Griffin became deputy under secretary for science and technology at DHS in May of 2014 after serving as director of the science and technology directorate’s First Responders Group. He is a member of the Federal Senior Executive Service and the recipient of the 2016 Presidential Rank Award, Distinguished.
He came to DHS after a 20-year career in local government as a senior leader and first responder. He was the director of environmental services for Arlington County, Va., where he managed a diverse portfolio of core governmental functions, including roads and engineering, transportation, facilities construction and maintenance, fleet management, capital planning and construction, and a nationally recognized energy and environmental sustainability program.

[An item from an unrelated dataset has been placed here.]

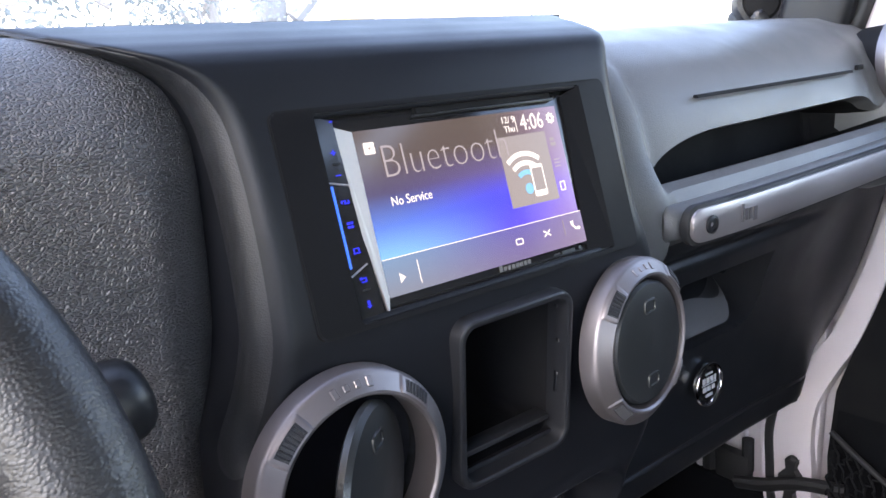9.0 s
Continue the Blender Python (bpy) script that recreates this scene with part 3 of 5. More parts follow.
# round badge on the glove box
badge = thing("trail_badge", Matrix.Translation((0.401, 0.726, 0.917)) @ pose(0, 0, 0, 88), "round black and chrome badge stuck on the glove box", "badge")
part("badge_disc", lathe([(0.0, 0), (0.021, 0), (0.021, 0.002), (0.0, 0.0025)], 40, cap=False), M_GLOSS, badge, local=True)
part("badge_ring", lathe([(0.0245, 0), (0.0245, 0.003), (0.0235, 0.0045), (0.0215, 0.004), (0.0205, 0.002), (0.0205, 0)], 48, cap=False), M_CHROME, badge, "chrome ring", local=True)
part("badge_marking", bars([(-0.009, 0.005, 0.005, 0.006), (-0.002, 0.005, 0.005, 0.006), (0.005, 0.005, 0.005, 0.006), (0.011, 0.005, 0.003, 0.006),
                            (-0.008, -0.0045, 0.006, 0.005), (0.0, -0.0045, 0.006, 0.005), (0.008, -0.0045, 0.005, 0.005), (0, 0.0004, 0.026, 0.0012),
                            (0, 0.012, 0.012, 0.002), (0.0, -0.012, 0.012, 0.003)], Matrix.Translation((0, 0, 0.0024)), 0.0006), M_LIGHTMARK, badge, local=True)


# ---- round air vents ----
M_FLAP = surface("grey_vent_plastic", (0.016, 0.018, 0.019), 0.34, spec=0.55, bump=0.12, bscale=1500)

def vent_ring(parent):
    """The silver ring: one dished band with four raised blocks that hold ribbed dark grips."""
    prof = [(0.0535, -0.004), (0.0535, 0.0055), (0.0528, 0.0075), (0.0515, 0.0085), (0.0455, 0.0128), (0.0445, 0.0136), (0.0432, 0.0136), (0.0422, 0.0125), (0.042, 0.006), (0.042, -0.004)]
    ring = part("silver_ring", lathe(prof, 96, cap=False), M_SATIN, parent, "satin silver vent ring", local=True)
    block = [(0.0531, 0.004), (0.0526, 0.0082), (0.0515, 0.0096), (0.046, 0.0138), (0.0448, 0.0143), (0.0436, 0.0138), (0.0434, 0.004)]
    inset = [(0.0512, 0.0075), (0.0512, 0.0099), (0.0458, 0.0140), (0.0458, 0.0075)]
    for k in range(4):
        ac = 45 + 90 * k
        secs = [[(r * math.cos(a), r * math.sin(a), h - d) for r, h in block] for a, d in ((radians(ac - 14.5), 0.0022), (radians(ac - 12.5), 0.0003), (radians(ac - 11), 0), (radians(ac - 6), 0), (radians(ac), 0), (radians(ac + 6), 0), (radians(ac + 11), 0), (radians(ac + 12.5), 0.0003), (radians(ac + 14.5), 0.0022))]
        part("grip_block", rings(secs), M_SATIN, parent, "raised silver block", local=True)
        grip = part("grip", rings([[(r * math.cos(a), r * math.sin(a), h + 0.0002) for r, h in inset] for a in np.linspace(radians(ac - 9.5), radians(ac + 9.5), 8)]), M_SMOOTH, parent, "ribbed dark grip", local=True)
        for q in range(7):
            a = radians(ac - 7.8 + 2.6 * q)
            mm = Matrix.Translation((0.0485 * math.cos(a), 0.0485 * math.sin(a), 0.0123)) @ pose(0, 0, 0, 0, 0, math.degrees(a)) @ pose(0, 0, 0, 0, 37, 0)
            part("grip_rib", box(0, 0, 0, 0.0066, 0.0011, 0.0014, 0.0004, 1, m=mm), M_DASH, grip, local=True)
    for q, dx in enumerate((-9, -3.3, 2.2, 8)):
        a = radians(90 - dx * 1.3)
        mm = Matrix.Translation((0.0485 * math.cos(a), 0.0485 * math.sin(a), 0.0109)) @ pose(0, 0, 0, 0, 0, math.degrees(a)) @ pose(0, 0, 0, 0, 37, 0)
        part("raised_mark", box(0, 0, 0, 0.0052 if q in (0, 3) else 0.0038, 0.0032, 0.0009, 0.0004, 1, m=mm), M_SATIN, ring, local=True)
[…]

He served on the faculty of Georgetown University’s Public Policy Institute where he taught graduate level courses in state and local governance. Griffin received his doctoral degree in public administration/public affairs from Virginia Tech, and a master's degree in public administration from the University of Massachusetts, Amherst. His dissertation examined the characteristics of coordination in the homeland security network.

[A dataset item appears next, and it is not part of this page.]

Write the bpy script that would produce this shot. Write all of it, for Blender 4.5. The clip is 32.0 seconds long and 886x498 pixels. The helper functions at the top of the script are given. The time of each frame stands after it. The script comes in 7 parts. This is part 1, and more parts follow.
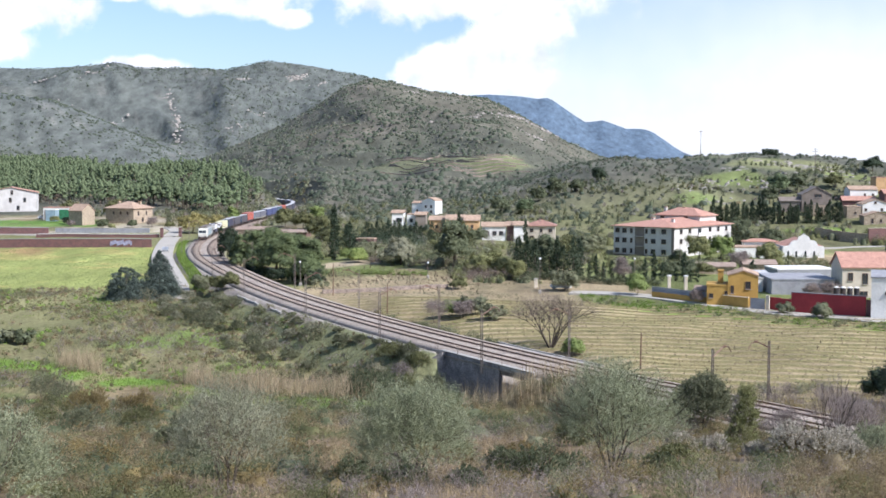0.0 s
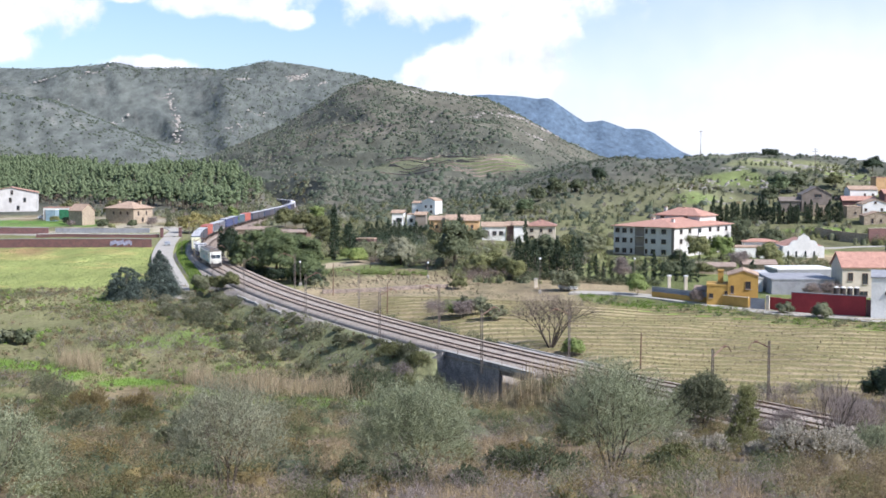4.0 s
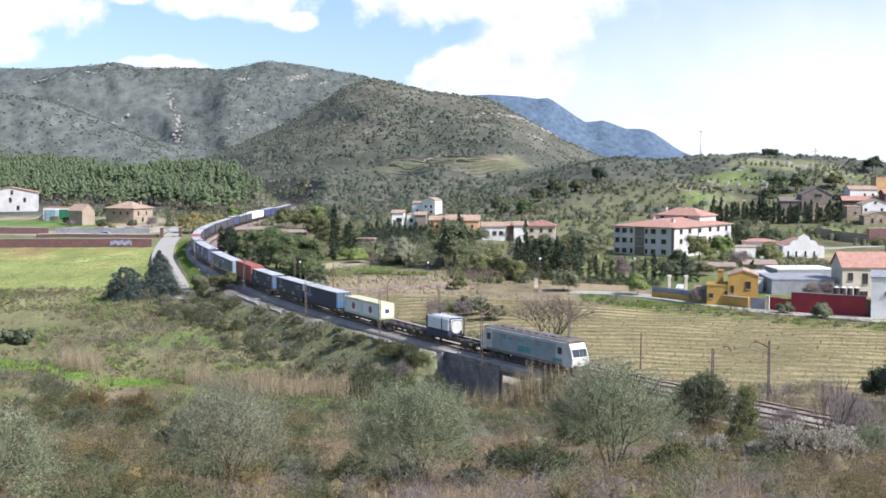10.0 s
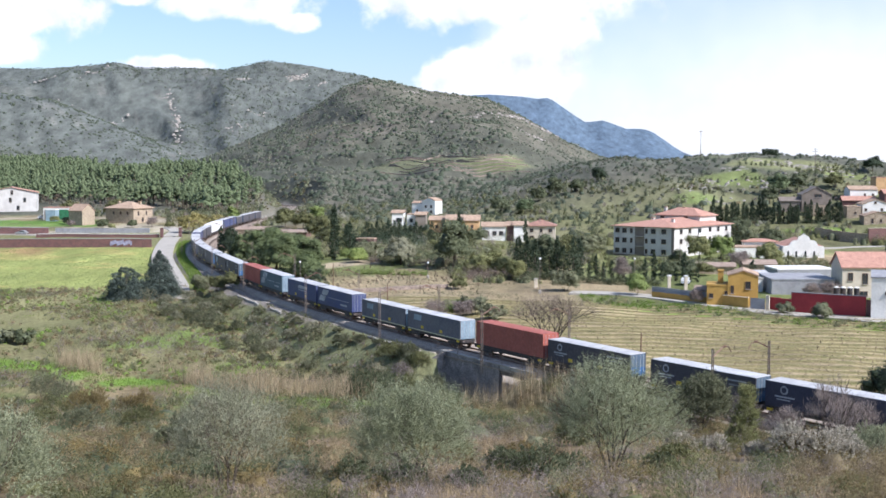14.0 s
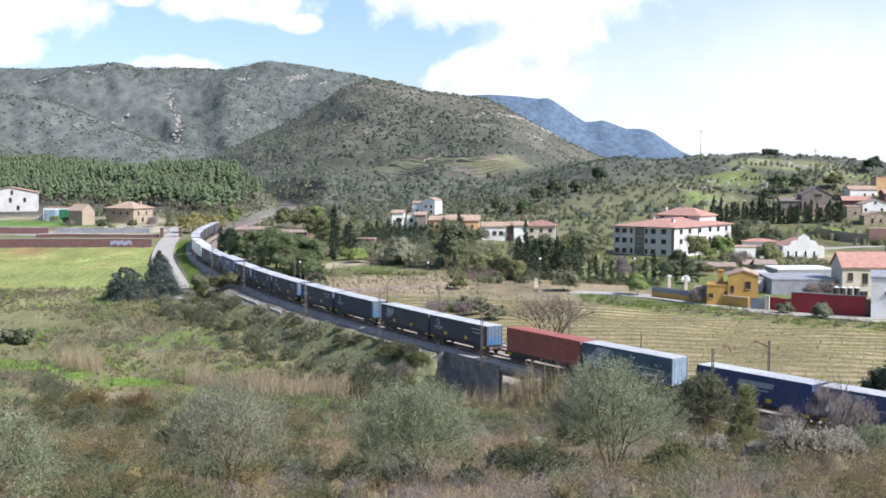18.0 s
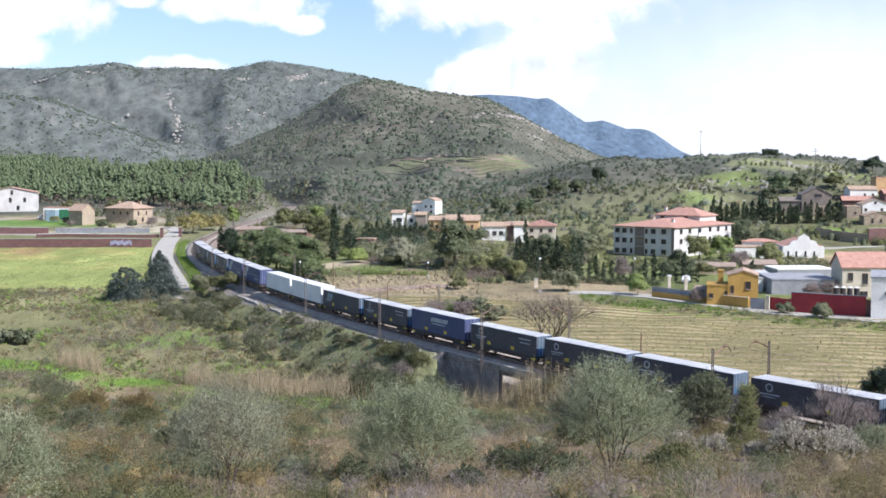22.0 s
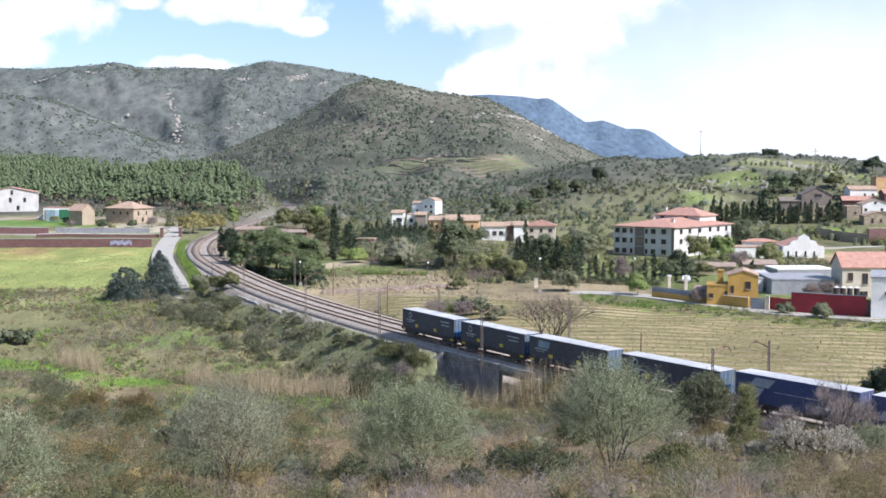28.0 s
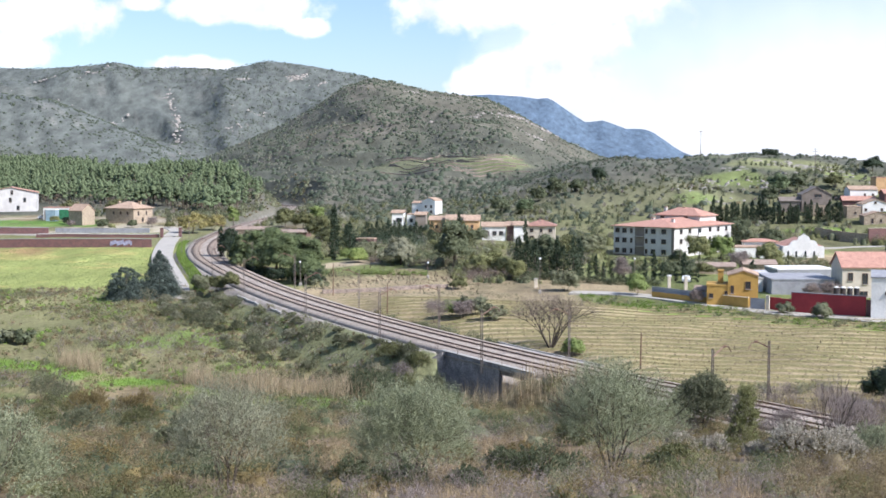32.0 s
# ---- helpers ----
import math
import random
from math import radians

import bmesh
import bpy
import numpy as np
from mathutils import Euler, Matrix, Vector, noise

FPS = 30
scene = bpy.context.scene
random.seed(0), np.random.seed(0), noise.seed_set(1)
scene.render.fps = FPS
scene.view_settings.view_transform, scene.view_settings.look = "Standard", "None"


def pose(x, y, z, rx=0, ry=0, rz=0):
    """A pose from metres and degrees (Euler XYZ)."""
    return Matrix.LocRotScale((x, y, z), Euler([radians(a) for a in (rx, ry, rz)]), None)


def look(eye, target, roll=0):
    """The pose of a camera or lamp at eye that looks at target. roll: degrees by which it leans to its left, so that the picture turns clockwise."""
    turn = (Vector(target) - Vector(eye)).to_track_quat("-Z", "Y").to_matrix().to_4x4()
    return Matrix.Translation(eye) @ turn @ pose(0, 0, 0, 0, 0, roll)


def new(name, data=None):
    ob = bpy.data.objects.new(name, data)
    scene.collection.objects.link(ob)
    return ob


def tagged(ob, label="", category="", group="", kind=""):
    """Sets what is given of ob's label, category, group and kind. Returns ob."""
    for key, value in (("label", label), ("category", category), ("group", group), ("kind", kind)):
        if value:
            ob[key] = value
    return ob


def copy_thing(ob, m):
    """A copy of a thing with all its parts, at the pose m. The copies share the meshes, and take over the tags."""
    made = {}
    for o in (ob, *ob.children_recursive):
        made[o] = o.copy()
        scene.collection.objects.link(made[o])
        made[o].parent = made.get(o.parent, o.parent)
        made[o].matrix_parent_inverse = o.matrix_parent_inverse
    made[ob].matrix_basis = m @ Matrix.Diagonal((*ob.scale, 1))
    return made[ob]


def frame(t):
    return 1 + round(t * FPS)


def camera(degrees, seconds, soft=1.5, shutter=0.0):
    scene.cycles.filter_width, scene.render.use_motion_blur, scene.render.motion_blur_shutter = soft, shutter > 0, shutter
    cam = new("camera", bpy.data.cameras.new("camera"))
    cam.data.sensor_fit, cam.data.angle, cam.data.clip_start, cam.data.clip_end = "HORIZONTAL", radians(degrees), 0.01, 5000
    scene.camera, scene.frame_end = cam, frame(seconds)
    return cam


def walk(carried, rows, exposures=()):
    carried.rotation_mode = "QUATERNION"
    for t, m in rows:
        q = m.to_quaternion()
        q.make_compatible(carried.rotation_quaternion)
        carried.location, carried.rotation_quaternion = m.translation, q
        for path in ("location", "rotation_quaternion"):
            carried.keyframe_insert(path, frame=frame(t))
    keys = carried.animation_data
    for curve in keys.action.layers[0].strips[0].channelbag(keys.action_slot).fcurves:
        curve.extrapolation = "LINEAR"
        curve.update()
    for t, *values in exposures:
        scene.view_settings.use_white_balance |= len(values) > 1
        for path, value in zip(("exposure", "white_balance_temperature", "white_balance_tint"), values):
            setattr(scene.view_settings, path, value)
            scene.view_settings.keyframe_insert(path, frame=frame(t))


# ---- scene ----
cam = camera(41.86, 32.0, soft=1.65)
walk(cam, [(0.0, look((0, 0, 23.78), (0, 100, 16.98))), (32.0, look((0, 0, 23.78), (0, 100, 16.98)))],
     exposures=[(0.0, 0.44, 5850, 14), (26.0, 0.47, 5850, 14), (32.0, 0.52, 5850, 14)])

# ---- daylight: spring sun from the right, bright broken cloud ----
SUN_AZ, SUN_EL = 121.0, 41.0
world = bpy.data.worlds.new("world")
scene.world = world
world.use_nodes = True
wn, wl = world.node_tree.nodes, world.node_tree.links
sky = wn.new("ShaderNodeTexSky")
sky.sky_type, sky.sun_disc = "NISHITA", False
sky.sun_elevation, sky.sun_rotation = radians(SUN_EL), radians(SUN_AZ)
sky.air_density, sky.dust_density, sky.ozone_density = 1.0, 1.0, 1.5
wl.new(sky.outputs[0], wn["Background"].inputs[0])
wn["Background"].inputs[1].default_value = 0.12
sun = new("sun", bpy.data.lights.new("sun", "SUN"))
sun.data.energy, sun.data.angle, sun.data.color = 5.0, radians(0.6), (1.0, 0.95, 0.87)
sd = Vector((math.sin(radians(SUN_AZ)) * math.cos(radians(SUN_EL)), math.cos(radians(SUN_AZ)) * math.cos(radians(SUN_EL)), math.sin(radians(SUN_EL))))
sun.matrix_world = look(sd * 100, (0, 0, 0))


# ---- plan ----
EYE = 23.78
# the railway: headings along its length, integrated into a line; s = 0 at the bridge
HEAD_S = [-900, -760, -680, -600, -520, -440, -360, -300, -250, -200, -150, -100, -50, 0, 60, 120, 200, 640]
HEAD_A = [0.8, 0.8, 0.62, 0.36, 0.12, -0.007, -0.014, 0.027, 0.077, 0.184, 0.328, 0.379, 0.494, 0.582, 0.714, 1.1, 1.5, 1.5]
TS = np.arange(-900, 640.5, 1.0)
TH = np.interp(TS, HEAD_S, HEAD_A)
TX, TY = np.cumsum(np.sin(TH)), np.cumsum(-np.cos(TH))
TX, TY = TX - TX[900] + 5.65, TY - TY[900] + 150.0
TSC = np.clip(TS, -720, 90)
TZ = -0.0101 * TSC - 1.042 * (TSC / 300) ** 2
BRIDGE_A, BRIDGE_B = -5.0, 12.0


def smooth(a, b, v):
    t = np.clip((v - a) / (b - a), 0, 1)
    return t * t * (3 - 2 * t)


def wave(x, y, size, seed=0):
    """Smooth value noise between -1 and 1."""
    x, y = x / size + seed * 17.3, y / size + seed * 9.1
    xi, yi = np.floor(x), np.floor(y)
    u, v = x - xi, y - yi
    u, v = u * u * (3 - 2 * u), v * v * (3 - 2 * v)

    def grain(a, b):
        h = np.sin(a * 127.1 + b * 311.7 + seed * 74.7) * 43758.5453
        return (h - np.floor(h)) * 2 - 1
    return (grain(xi, yi) * (1 - u) + grain(xi + 1, yi) * u) * (1 - v) + (grain(xi, yi + 1) * (1 - u) + grain(xi + 1, yi + 1) * u) * v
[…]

As the first director of the Arlington County Office of Emergency Management, Griffin developed a cross-functional department consisting of emergency management, law enforcement, fire/rescue, public health and emergency communications personnel. He oversaw construction of a state-of-the-art emergency communications and data analysis center; an integrated public notification system, including outdoor warning systems and enhanced sheltering capabilities for people and pets; and a nationally recognized citizen outreach effort. While in Arlington, he organized and led relief efforts to Florida (2004), New Orleans (2005), and numerous regional and intra-state deployments.
Prior to his time in Arlington, Griffin was the assistant county administrator and chief of fire and rescue in Loudoun County, Virginia, where he directed the county’s fire, rescue, bomb squad and emergency communications and management functions. In 2001, he led the Loudoun County Emergency Operations Center’s response to the Sept. 11 attack on the Pentagon, as well as the anthrax attack on the Dulles Postal Facility.
"It has been an honor and a privilege to serve in senior leadership positions in both emergency management and homeland security,” Griffin said. “One of the most important and lasting accomplishments of my career will be working with the University at Albany family in realizing the potential of Gov. Cuomo's vision of a college dedicated to keeping our communities safe from natural, man-made and cyber threats. I am humbled by the support I have received from Interim President James Stellar, Provost Wheeler and the search committee and I can't wait to become a Great Dane."
Interim CEHC Dean David Rousseau was tasked with establishing the new college in February 2015. He will be returning to the faculty to pursue research and teaching with a joint appointment in CEHC and Rockefeller College's Political Science Department.
“I would like to thank David Rousseau for his leadership in forming this exciting new school,” Wheeler said. “During his tenure as interim dean, his team has created in-demand new programs, hired a diverse group of new faculty, and collaborated with UAlbany faculty across the disciplines. The popular major and minor have gained more students than anticipated and will surely continue to attract new students.”